Bis zum Make-up setzt sich die Experimentierfreude durch: Kräftige Lacke für die Nägel, pinker Lidschatten und leuchtende Lippen ergänzen die Mode. Kosmetik-Guru Leonard Lauder zog 2001 den von im geprägten „Lippenstiftindikator“ für seine Wirtschaftsprognose heran: Lippenstift ist der kleine Luxus, den Frauen sich in Zeiten der Krise gönnen. Diese Theorie krankt nur an einem Detail: Auch in goldenen Jahren fehlt Lippenstift in kaum einer Tasche.
Hose und Hut geben Mut
Röcke verführen, Hosen schützen: Auf diese Regel lässt sich das Jahr 2011 bringen.

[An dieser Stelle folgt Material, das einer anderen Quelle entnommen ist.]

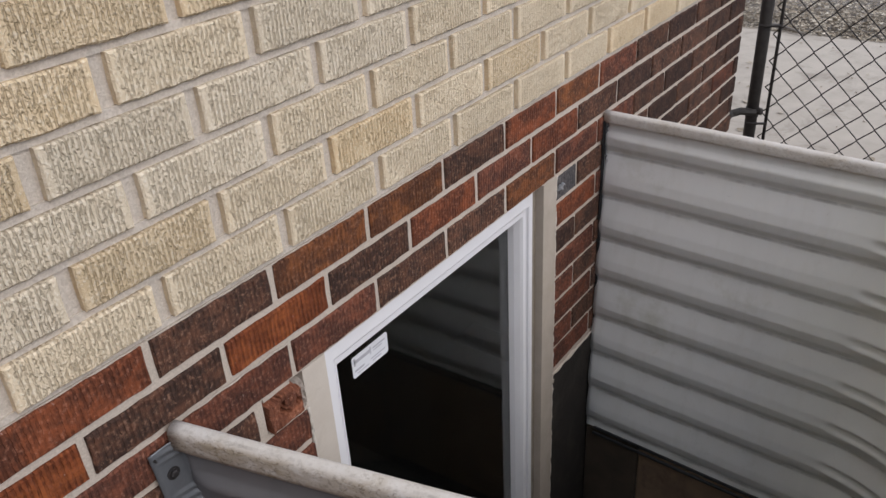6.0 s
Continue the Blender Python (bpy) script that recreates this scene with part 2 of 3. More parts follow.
def plain_material(name, a, b, rough=0.6, scale=20.0, metal=0.0, bump=0.15, spec=0.4, stain=None, fine=220.0):
    q = Mat(name, rough, metal, spec)
    n1, n2 = q.noise(scale, detail=5), q.noise(fine, detail=3)
    c = q.mix(q.ramp(n1, (0.3, 0.0), (0.7, 1.0)), a, b)
    if stain:
        c = q.mix(q.ramp(q.noise(scale * 0.45, detail=6, rough=0.72, dist=0.5), (0.52, 0.0), (0.68, 0.8)), c, stain)
    q.color(c)
    return q.bump(q.math("ADD", n1, n2), bump, 0.003).m


M_STEEL_OUT = steel_material("galvanised_steel_outside", (0.180, 0.181, 0.190), (0.212, 0.211, 0.219), (0.13, 0.128, 0.13), (0.138, 0.138, 0.134))
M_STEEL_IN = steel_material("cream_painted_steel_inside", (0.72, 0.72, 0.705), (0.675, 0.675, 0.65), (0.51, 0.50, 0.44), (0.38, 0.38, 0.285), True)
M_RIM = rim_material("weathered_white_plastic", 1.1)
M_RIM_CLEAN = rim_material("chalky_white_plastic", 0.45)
M_FLANGE = plain_material("zinc_flange_steel", (0.140, 0.150, 0.165), (0.182, 0.190, 0.202), 0.45, 30, 0.35, 0.1)
M_BOLT = plain_material("dark_steel_bolt", (0.04, 0.04, 0.045), (0.09, 0.08, 0.075), 0.5, 90, 0.6)
M_VINYL = plain_material("white_vinyl", (0.80, 0.795, 0.815), (0.76, 0.755, 0.775), 0.4, 8, 0, 0.04)
M_TRIM = plain_material("beige_painted_trim", (0.49, 0.43, 0.365), (0.42, 0.365, 0.30), 0.7, 16, 0, 0.25, stain=(0.40, 0.35, 0.28))
M_TRIM_CLEAN = plain_material("cream_painted_trim", (0.61, 0.55, 0.48), (0.55, 0.49, 0.425), 0.6, 16, 0, 0.2, stain=(0.50, 0.44, 0.37))
M_STRAW = plain_material("dry_straw", (0.19, 0.155, 0.11), (0.12, 0.095, 0.065), 0.85, 60, 0, 0.3)
M_TRIM_RAW = plain_material("tan_weathered_wood", (0.31, 0.265, 0.21), (0.22, 0.185, 0.145), 0.8, 30, 0, 0.35)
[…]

Denn so ganz stabil ist die Wirtschaftslage nicht – die Mode rüstet sich für den nächsten herben Schlag. Maskuline Schnitte und harte Kontraste stehen den femininen Kleidchen in diesem Sommer entgegen.
Fast alle Designer zeigen neben Knallfarben auch schwarz-weiße Kombinationen wie Moschino, Calvin Klein oder auch Diane von Fürstenberg.
Auch die Shorts, die im Sommer 2010 als modische Hotpants-Verirrung bereits auf den Straßen zu sehen waren, werden maskuliner: Mit Bundfalten, hohem Bund, als auch dreiviertellang werden sie zur Lederjacke oder zum Blazer kombiniert.
Wichtigstes Accessoire zum Dandy-Look: Die passende Kopfbedeckung. Der Bowler-Hat, Cowboy- und Rancherhut sind zurück. Wer das nicht wagt: Ein scharf gezogener Mittelscheitel tut es ebenso. In der Krise Ende der Zwanziger Jahre waren Hüte schon Trend, ebenso wie dichte Stoffe à la Tweed. Heuer wird der Herren-Look für die Frauen mit Nieten, Leder oder auch Metallschnallen abgerundet: kühle Details, die den Körper schützen. Dazu passen Pumps mit wuchtigem Keilabsatz, Kork-Stilettos oder – wie schon im Winter – Budapester aus Wildleder.